There are some aches and pains that will only get better with a little heat. Growing up, my mom (hi mom!) had an electric heating pad that we’d get to snuggle up with if we needed it. About seven years ago, I had a roommate who swore by her hot water bottle.
I discovered a little known trick to making a reusable, eco-friendly heating pad that doesn’t require electricity or carefully filling a bottle with boiling lava-hot water (that part never ends well for me). I made a nice big one for myself, but wanted a few cute little hearts to use with kiddos who need a quick hand warm-up!
If you’re sticking with simple a simple square or rectangle and using these for younger kids, you can cover your heating pad with one of our DIY bruise buddies (and wait ’til you see the mini bandaid softies we made to go with them!).
To make your own reusable eco-friendly heating pad, you’ll need:
- Scrap fabric, preferably flannel, or something of equal thickness.
- Uncooked rice
DIY Eco-Friendly Heating Pad Instructions:
- Cut 2 rectangles or simple shapes from scrap fabric
Depending on the scrap fabric you have laying around, you can make these as large or small as you need to. Although it’s easiest to cut out two large squares or rectangles, you can also cut out simple shapes, like the smaller hearts we did. The size is up to you and/or what you’re working with. We made ours for minis, so wanted them to be small.

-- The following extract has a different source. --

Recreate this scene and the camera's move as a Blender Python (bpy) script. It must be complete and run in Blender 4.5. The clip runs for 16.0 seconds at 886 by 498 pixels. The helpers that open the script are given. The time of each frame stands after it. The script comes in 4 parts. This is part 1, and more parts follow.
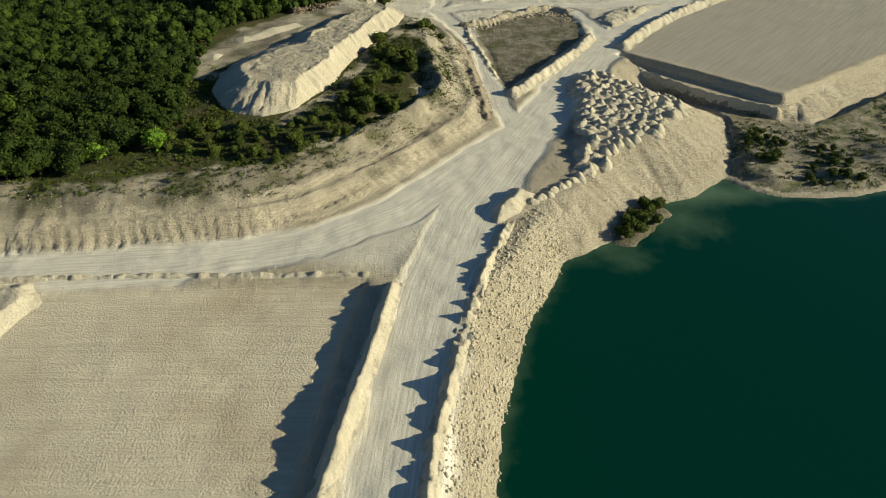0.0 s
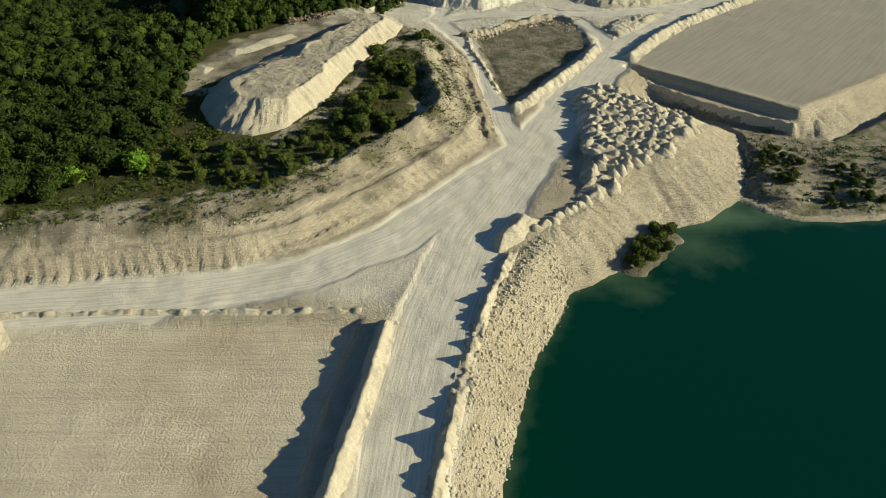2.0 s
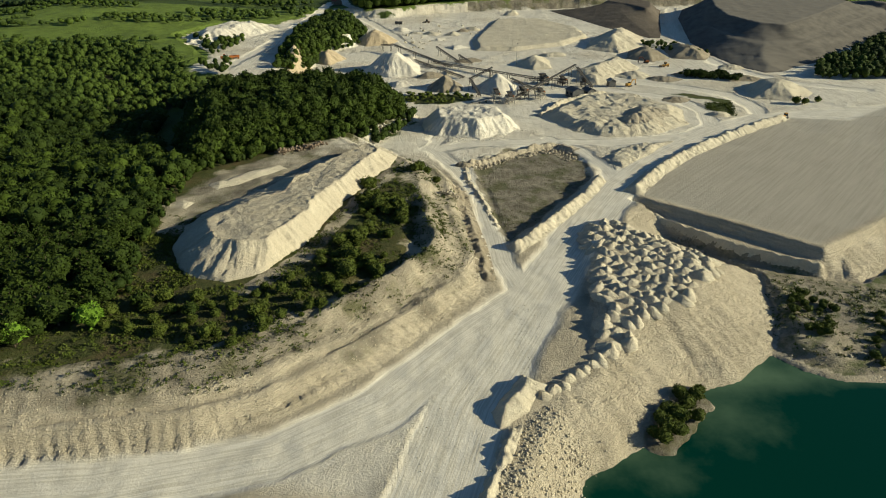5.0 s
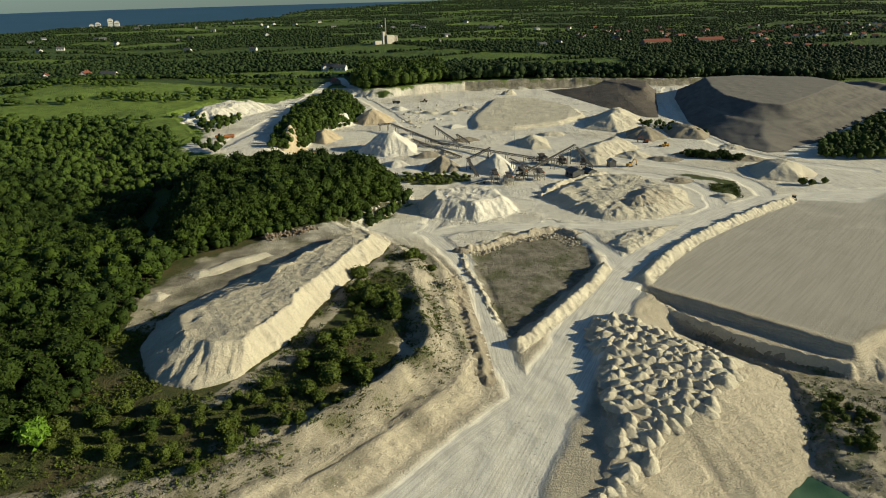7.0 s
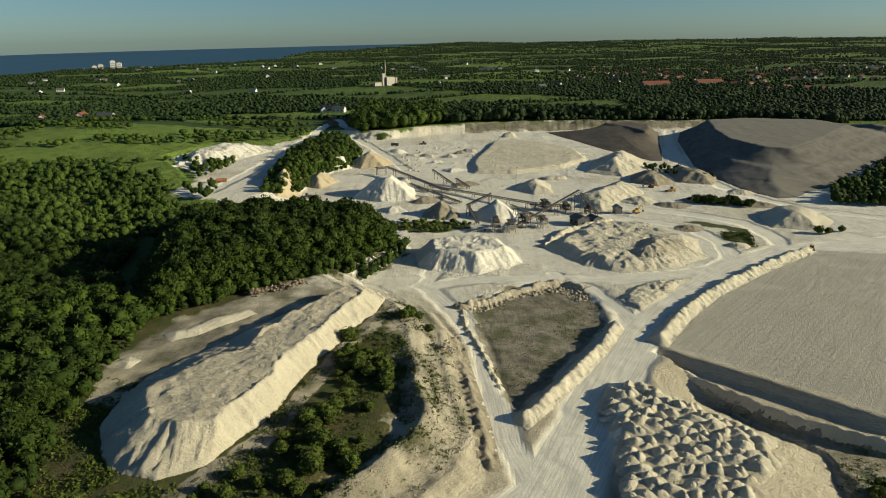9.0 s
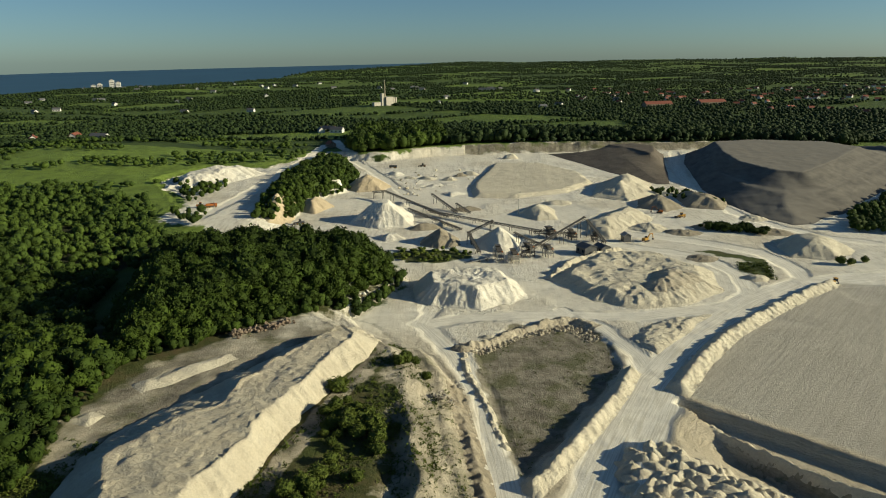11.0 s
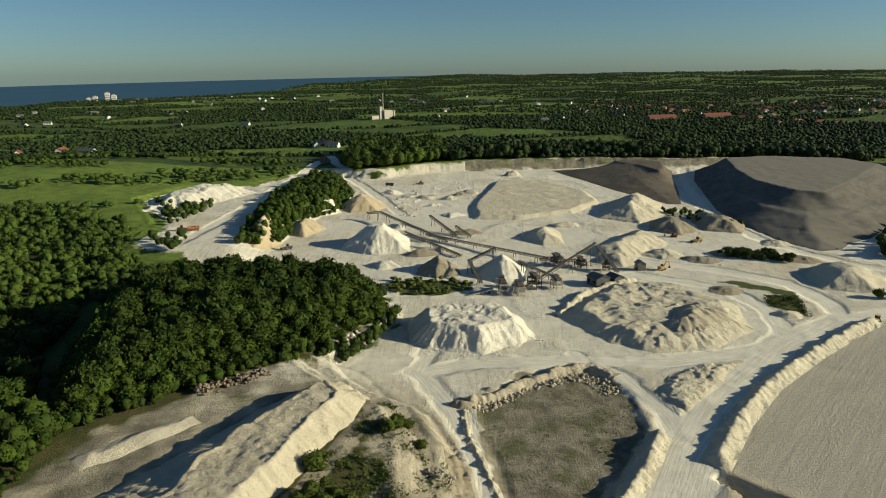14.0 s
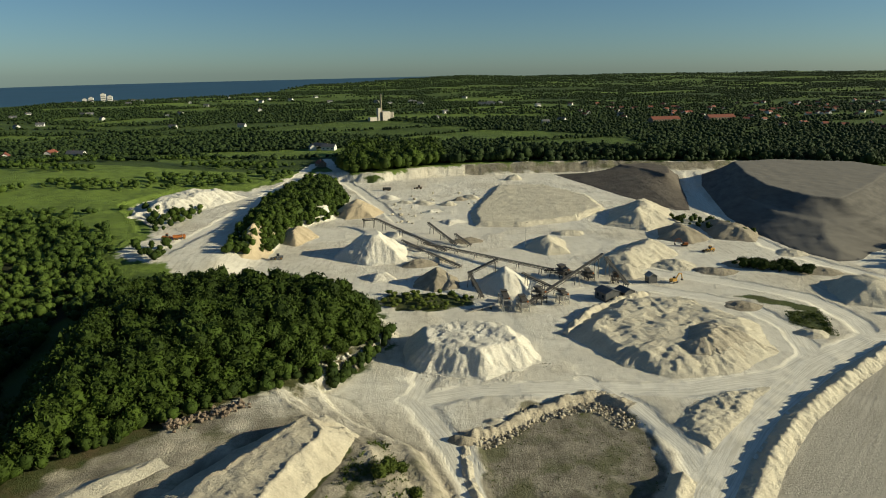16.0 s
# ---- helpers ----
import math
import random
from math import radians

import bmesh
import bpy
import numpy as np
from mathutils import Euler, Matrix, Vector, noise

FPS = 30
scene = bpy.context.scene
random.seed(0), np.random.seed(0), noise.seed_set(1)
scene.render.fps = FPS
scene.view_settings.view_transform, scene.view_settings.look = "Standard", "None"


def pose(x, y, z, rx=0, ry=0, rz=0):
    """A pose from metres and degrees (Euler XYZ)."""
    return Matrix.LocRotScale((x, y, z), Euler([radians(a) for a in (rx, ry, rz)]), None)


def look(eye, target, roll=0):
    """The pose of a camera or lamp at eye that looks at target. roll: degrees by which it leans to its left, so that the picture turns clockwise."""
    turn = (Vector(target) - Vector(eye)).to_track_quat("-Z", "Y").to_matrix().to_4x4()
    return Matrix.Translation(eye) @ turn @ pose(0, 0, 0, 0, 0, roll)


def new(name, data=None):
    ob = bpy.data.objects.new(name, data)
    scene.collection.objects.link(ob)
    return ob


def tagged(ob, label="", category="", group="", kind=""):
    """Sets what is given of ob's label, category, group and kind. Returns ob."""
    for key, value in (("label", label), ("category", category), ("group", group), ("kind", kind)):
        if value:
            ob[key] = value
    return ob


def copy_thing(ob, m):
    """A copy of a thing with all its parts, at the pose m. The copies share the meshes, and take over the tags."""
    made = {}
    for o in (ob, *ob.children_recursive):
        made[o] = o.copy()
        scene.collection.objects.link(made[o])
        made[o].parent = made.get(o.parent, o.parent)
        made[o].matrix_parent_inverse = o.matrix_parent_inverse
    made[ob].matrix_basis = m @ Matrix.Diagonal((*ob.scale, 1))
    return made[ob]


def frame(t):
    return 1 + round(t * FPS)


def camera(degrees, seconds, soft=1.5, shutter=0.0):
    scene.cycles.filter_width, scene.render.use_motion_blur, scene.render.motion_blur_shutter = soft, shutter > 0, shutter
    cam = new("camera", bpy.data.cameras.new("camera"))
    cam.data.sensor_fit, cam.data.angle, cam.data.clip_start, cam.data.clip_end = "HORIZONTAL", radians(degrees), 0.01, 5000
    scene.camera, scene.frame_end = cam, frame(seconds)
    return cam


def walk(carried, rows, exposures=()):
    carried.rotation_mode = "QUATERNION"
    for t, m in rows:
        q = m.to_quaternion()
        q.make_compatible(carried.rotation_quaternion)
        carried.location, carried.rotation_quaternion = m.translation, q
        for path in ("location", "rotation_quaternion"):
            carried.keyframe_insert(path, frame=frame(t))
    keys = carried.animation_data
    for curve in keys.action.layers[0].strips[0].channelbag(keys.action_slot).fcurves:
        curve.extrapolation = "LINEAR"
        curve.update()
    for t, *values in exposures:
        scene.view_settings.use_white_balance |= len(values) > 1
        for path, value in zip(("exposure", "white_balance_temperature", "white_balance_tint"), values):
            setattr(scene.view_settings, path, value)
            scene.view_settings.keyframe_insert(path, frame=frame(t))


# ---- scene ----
cam = camera(67.5, 16.0, soft=1.0)
METRES, EYE, TILT, LEAN, TURN = 176.0, 119.5, -36.4, 0.6, 0.0
ROWS = [
    (0.0, 0.0, 0.0, 0.0, 0.0, 0.0, -0.0),
    (0.5, 0.0018, 0.0158, 0.0109, 0.06, -0.0, 0.02),
    (1.0, 0.0038, 0.0335, 0.023, 0.14, -0.01, 0.03),
    (1.5, 0.006, 0.0525, 0.0363, 0.2, -0.01, 0.03),
    (2.0, 0.008, 0.073, 0.0509, 0.25, 0.12, 0.05),
    (2.5, 0.0102, 0.0947, 0.0666, 0.3, 1.01, 0.06),
    (3.0, 0.0126, 0.1179, 0.0817, 0.33, 2.66, 0.06),
    (3.5, 0.0141, 0.1416, 0.0975, 0.31, 4.37, 0.06),
    (4.0, 0.017, 0.1657, 0.1133, 0.35, 6.08, 0.06),
    (4.5, 0.0187, 0.1903, 0.1294, 0.33, 7.78, 0.04),
    (7.0, 0.0263, 0.3152, 0.2172, 0.17, 15.57, 0.03),
    (7.5, 0.0273, 0.3411, 0.2361, 0.15, 17.0, 0.02),
    (8.0, 0.0279, 0.367, 0.2547, 0.13, 18.04, -0.01),
    (8.5, 0.0286, 0.3933, 0.274, 0.13, 18.48, -0.02),
    (9.0, 0.0289, 0.4194, 0.2941, 0.11, 18.86, -0.03),
    (11.5, 0.0313, 0.5579, 0.4009, 0.09, 20.85, -0.08),
    (12.0, 0.0318, 0.585, 0.4226, 0.08, 21.24, -0.07),
    (12.5, 0.0326, 0.6123, 0.4436, 0.08, 21.35, -0.07),
    (13.0, 0.0329, 0.6401, 0.4645, 0.06, 21.37, -0.07),
    (13.5, 0.0336, 0.6676, 0.4855, 0.05, 21.39, -0.08),
    (14.0, 0.0342, 0.6955, 0.5065, 0.05, 21.41, -0.07),
    (14.5, 0.0347, 0.7236, 0.527, 0.03, 21.44, -0.07),
    (15.0, 0.0355, 0.7517, 0.5472, 0.02, 21.46, -0.06),
    (15.5, 0.0361, 0.7796, 0.5673, 0.01, 21.47, -0.05),
    (16.0, 0.0366, 0.8078, 0.5871, 0.01, 21.49, -0.05),
]
walk(cam, [(t, pose(0, 0, EYE, TILT, LEAN, TURN) @ pose(METRES * x, METRES * y, METRES * z, 90 + pitch, roll, yaw)) for t, x, y, z, yaw, pitch, roll in ROWS])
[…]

- Sew your pieces of fabric together, leaving a small open space to fill
You can hand sew these using a simple backstitch, or use a sewing machine if you’re making a larger heating pad. Sew three sides and leave one open to fill, just as if you’re making a pillow
- Fill with uncooked rice and sew closed
Fill with uncooked white rice and sew up the small opening in your heating pad.
- Microwave to heat
Microwave for a few seconds, it will stay hot for a pretty long time. I start off with a pretty hot heating pad and it lasts hours.
NOTE: You’ll want to test this before using it or giving it to a little one. Every microwave is different, and every fabric is different.
Can’t sew and feeling left out? It’s okay! Take an odd sock, fill it halfway with rice, and tie the rest of it in a good, tight, knot.